The narrator’s powerlessness and feelings of aggression in the face of this overbearing egotism are conveyed so vividly that the reader wants to seize the narrator by the collar and urge him to give this insufferable monster the boot. But this is exactly that the friendly philosopher is unable to do; his field of research, aptly enough, is Spinoza’s paradoxical denial of free will.
And so we suffer along with him for one hot, endless-seeming summer as the protagonist, seemingly terrorized into paralysis, tries all kinds of tricks and pretexts to get rid of the uninvited guest and have his apartment to himself again. All these liberation attempts are doomed to failure – until one day it becomes too much to bear. His stuffy university colleagues are not the only ones look askance upon the dissolute life he has begun to lead in the company of this loudmouthed slob.

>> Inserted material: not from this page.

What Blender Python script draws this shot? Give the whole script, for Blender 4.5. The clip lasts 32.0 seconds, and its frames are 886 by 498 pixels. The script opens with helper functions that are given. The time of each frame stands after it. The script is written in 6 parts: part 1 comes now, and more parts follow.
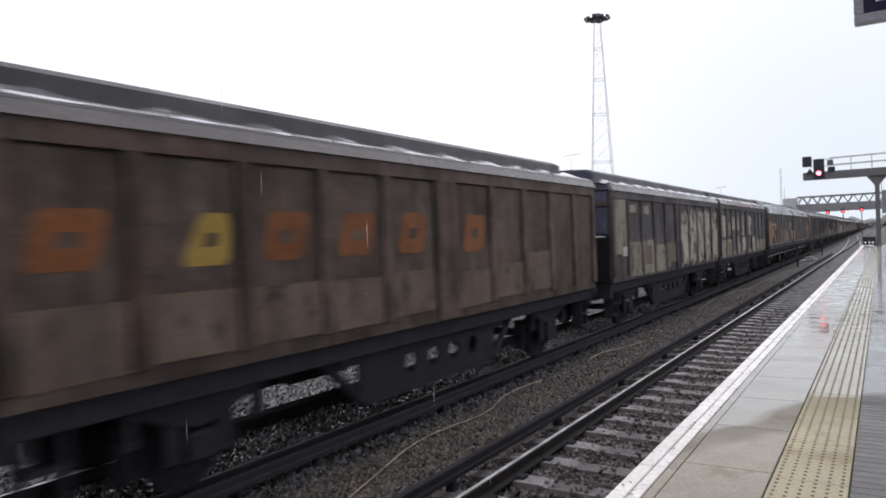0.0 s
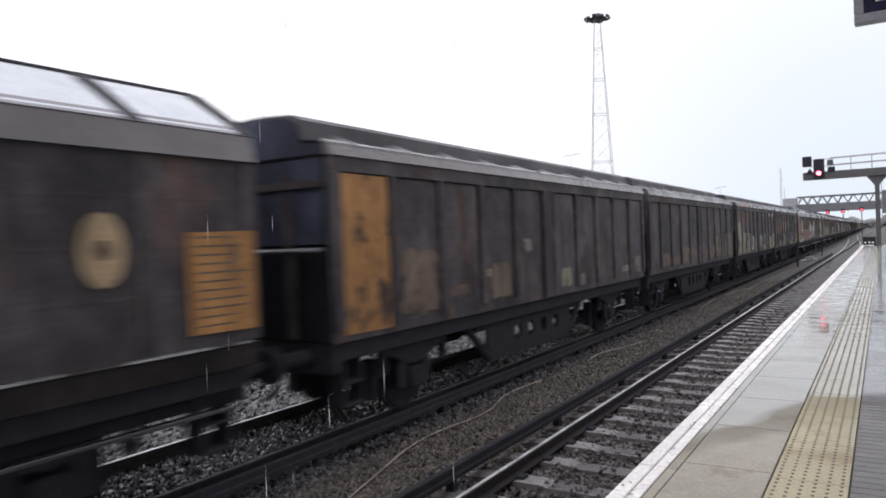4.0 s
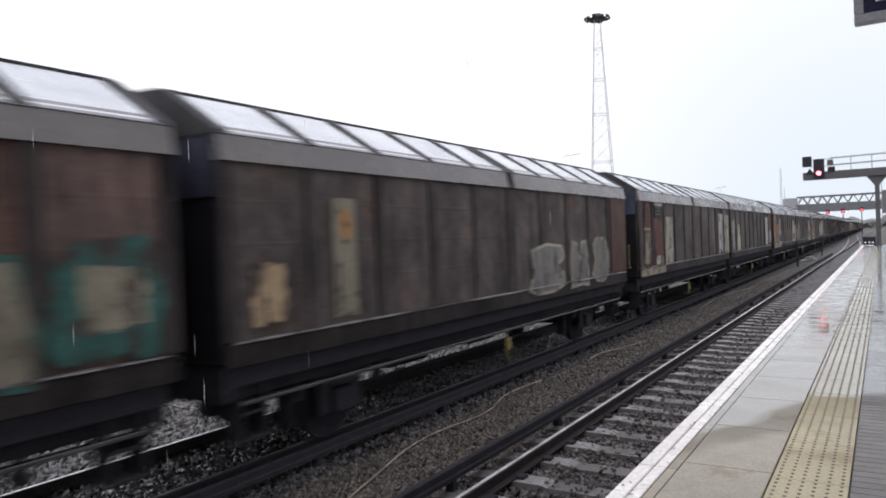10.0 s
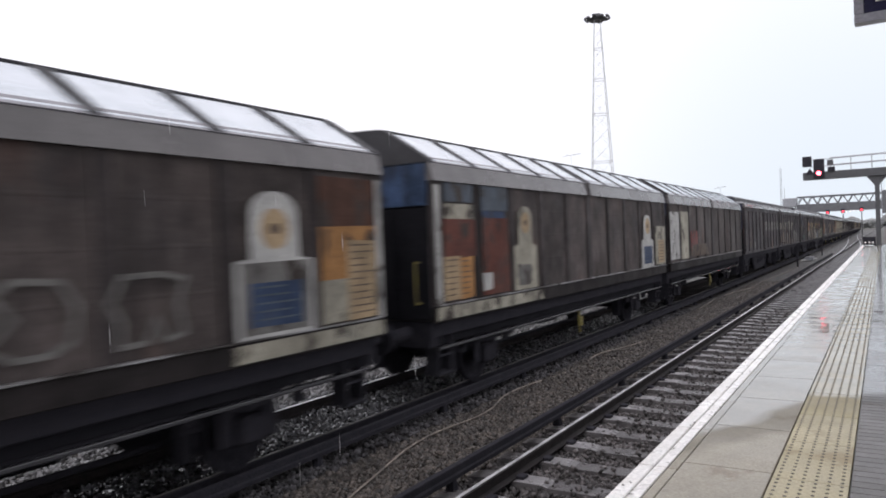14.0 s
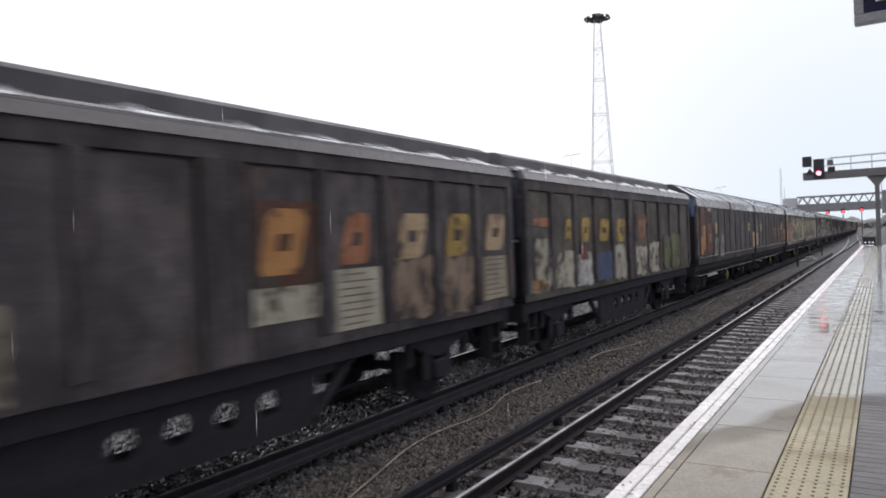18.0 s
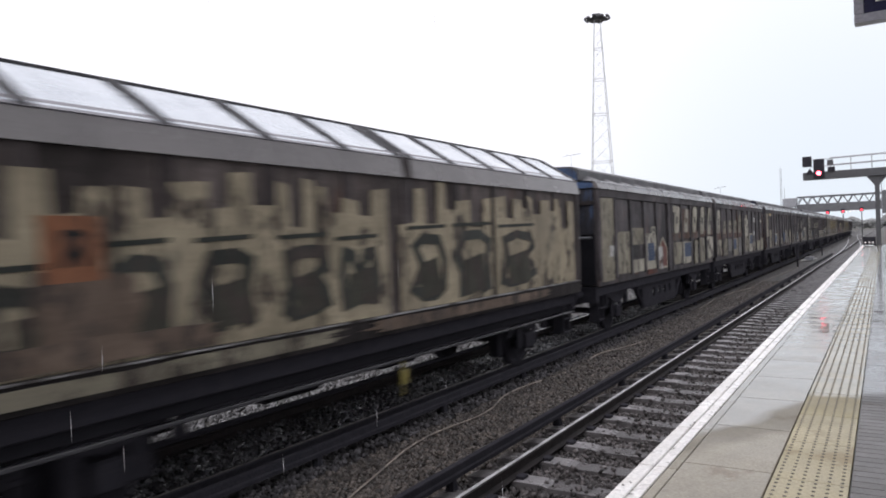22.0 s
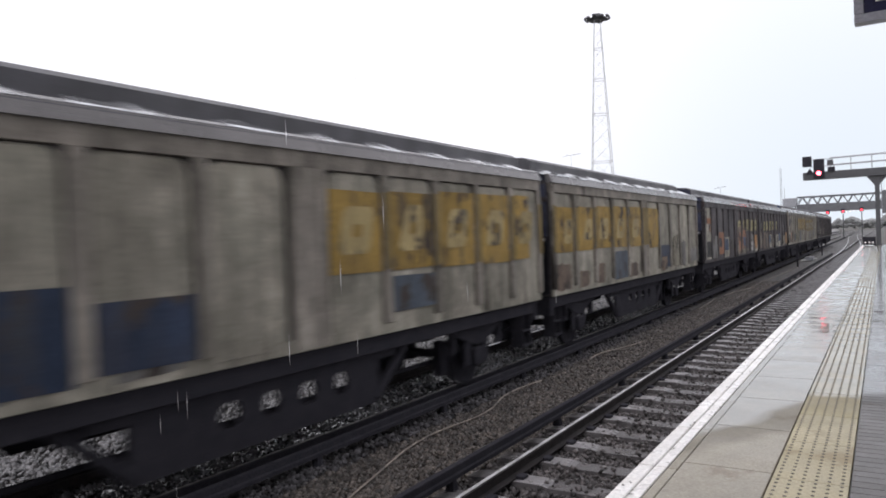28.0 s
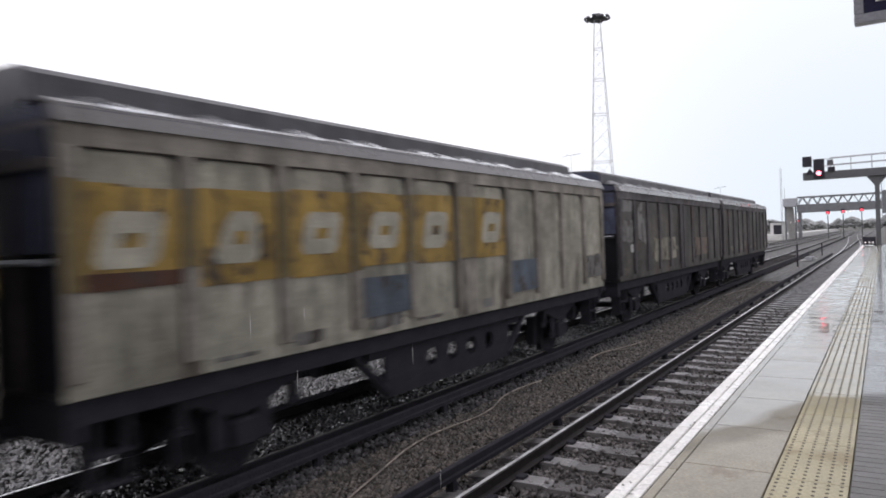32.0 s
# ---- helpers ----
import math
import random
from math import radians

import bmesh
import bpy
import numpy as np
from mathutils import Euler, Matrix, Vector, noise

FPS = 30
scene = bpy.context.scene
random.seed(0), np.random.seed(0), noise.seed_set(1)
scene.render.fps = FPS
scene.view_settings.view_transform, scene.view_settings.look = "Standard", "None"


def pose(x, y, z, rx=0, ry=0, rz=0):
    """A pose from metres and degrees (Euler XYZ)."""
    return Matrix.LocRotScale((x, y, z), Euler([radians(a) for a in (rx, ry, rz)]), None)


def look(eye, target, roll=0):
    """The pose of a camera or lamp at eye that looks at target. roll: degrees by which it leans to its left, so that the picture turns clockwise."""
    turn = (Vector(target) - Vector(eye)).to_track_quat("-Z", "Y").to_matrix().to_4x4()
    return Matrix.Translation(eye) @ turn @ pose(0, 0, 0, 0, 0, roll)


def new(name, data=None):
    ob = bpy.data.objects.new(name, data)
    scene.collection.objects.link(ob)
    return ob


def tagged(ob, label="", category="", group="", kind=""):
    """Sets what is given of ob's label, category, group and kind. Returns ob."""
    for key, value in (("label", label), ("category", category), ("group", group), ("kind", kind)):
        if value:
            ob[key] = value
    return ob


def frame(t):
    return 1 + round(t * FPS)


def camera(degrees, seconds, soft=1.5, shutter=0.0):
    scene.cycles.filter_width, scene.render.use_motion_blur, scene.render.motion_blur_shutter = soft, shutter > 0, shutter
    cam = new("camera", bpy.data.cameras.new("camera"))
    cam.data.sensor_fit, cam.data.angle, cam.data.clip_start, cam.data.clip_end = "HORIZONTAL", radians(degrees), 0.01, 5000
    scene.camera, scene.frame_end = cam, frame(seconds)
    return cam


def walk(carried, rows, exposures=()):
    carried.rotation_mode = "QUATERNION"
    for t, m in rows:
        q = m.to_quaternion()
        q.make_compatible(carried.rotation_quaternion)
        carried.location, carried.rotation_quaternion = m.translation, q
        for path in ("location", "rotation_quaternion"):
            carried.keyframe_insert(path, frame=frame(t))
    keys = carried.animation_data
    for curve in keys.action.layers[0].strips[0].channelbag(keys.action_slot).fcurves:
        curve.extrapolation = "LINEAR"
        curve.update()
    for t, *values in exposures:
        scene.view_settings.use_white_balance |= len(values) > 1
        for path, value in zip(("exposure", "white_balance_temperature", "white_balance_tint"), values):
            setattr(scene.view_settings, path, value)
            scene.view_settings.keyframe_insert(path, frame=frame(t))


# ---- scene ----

# x: to the right of the line, y: along it, away from the camera, z: up from the top of the rails
EYE = (0.0, 0.0, 2.40)
VIEW = Matrix(((0.84860, 0.02672, 0.52837, EYE[0]), (0.52765, 0.02965, -0.84894, EYE[1]),
               (-0.03835, 0.99920, 0.01106, EYE[2]), (0, 0, 0, 1)))
cam = camera(64.0, 32.0, soft=1.8, shutter=0.35)
walk(cam, [(0, VIEW), (32, VIEW)], exposures=[(0, 0.15, 6390, 17), (32, 0.15, 6390, 17)])

# ---- light: an overcast, rainy day ----
world = bpy.data.worlds.new("overcast_sky")
scene.world = world
world.use_nodes = True
wn, wl = world.node_tree.nodes, world.node_tree.links
wn.clear()
sky = wn.new("ShaderNodeTexSky")
sky.sky_type, sky.sun_disc = "NISHITA", False
sky.sun_elevation, sky.sun_rotation = radians(38), radians(200)
sky.air_density, sky.dust_density = 1.0, 6.0
tame = wn.new("ShaderNodeHueSaturation")
tame.inputs["Saturation"].default_value = 0.25
tame.inputs["Value"].default_value = 0.10
cloud = wn.new("ShaderNodeMix")
cloud.data_type = "RGBA"
cloud.inputs["Factor"].default_value = 0.72
cloud.inputs["B"].default_value = (1.34, 1.36, 1.38, 1)
back = wn.new("ShaderNodeBackground")
back.inputs["Strength"].default_value = 1.0
wout = wn.new("ShaderNodeOutputWorld")
wl.new(sky.outputs["Color"], tame.inputs["Color"])
wl.new(tame.outputs["Color"], cloud.inputs["A"])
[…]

Ultimately, desperation drives the harmless fellow to liberate himself from his persecutor in a move that is both simple and shrewd. For, as he says, “For me to show myself mercy again at last, there could be no more mercy toward him.” And so he simply arranges a convivial mountain hike on which Grävenich strays from the path and plummets into the abyss.
In his second novel, roundly praised by the critics, Karl-Heinz Ott tells the story of a psychological and physical occupation so vividly and grippingly that the reader shares the feeling of oppression that torments the protagonist for weeks, unable to deny a distinct sense of relief when there is “silence at last”.
This story looks back on nothing less than the emancipation of the self, a self that seems to come into its own again only through the act of violence, asserting itself amorally at the very moment when it is in danger of losing its identity once and for all: “Now, four months later, I will have to live with the fact that this encounter would prove more momentous than any in my life hitherto and that this person will be harder to erase from my memory than any other. I will never be able to tell this story to anyone, however close to me, but the burden of this secret makes me feel, for perhaps the first time in my life, like an adult.”
With utter plausibility Karl-Heinz Ott’s chamber drama conveys the incursion of menace and absurdity into the world of normality; events unfold and come to a head with the inner logic of a nightmare, leavened by black humor. The musical language, the rhythmic voice and the dynamic narrative join together in an enthralling book about the interplay between power and powerlessness, hope and desperation, a book that is both horrifying and immensely comical.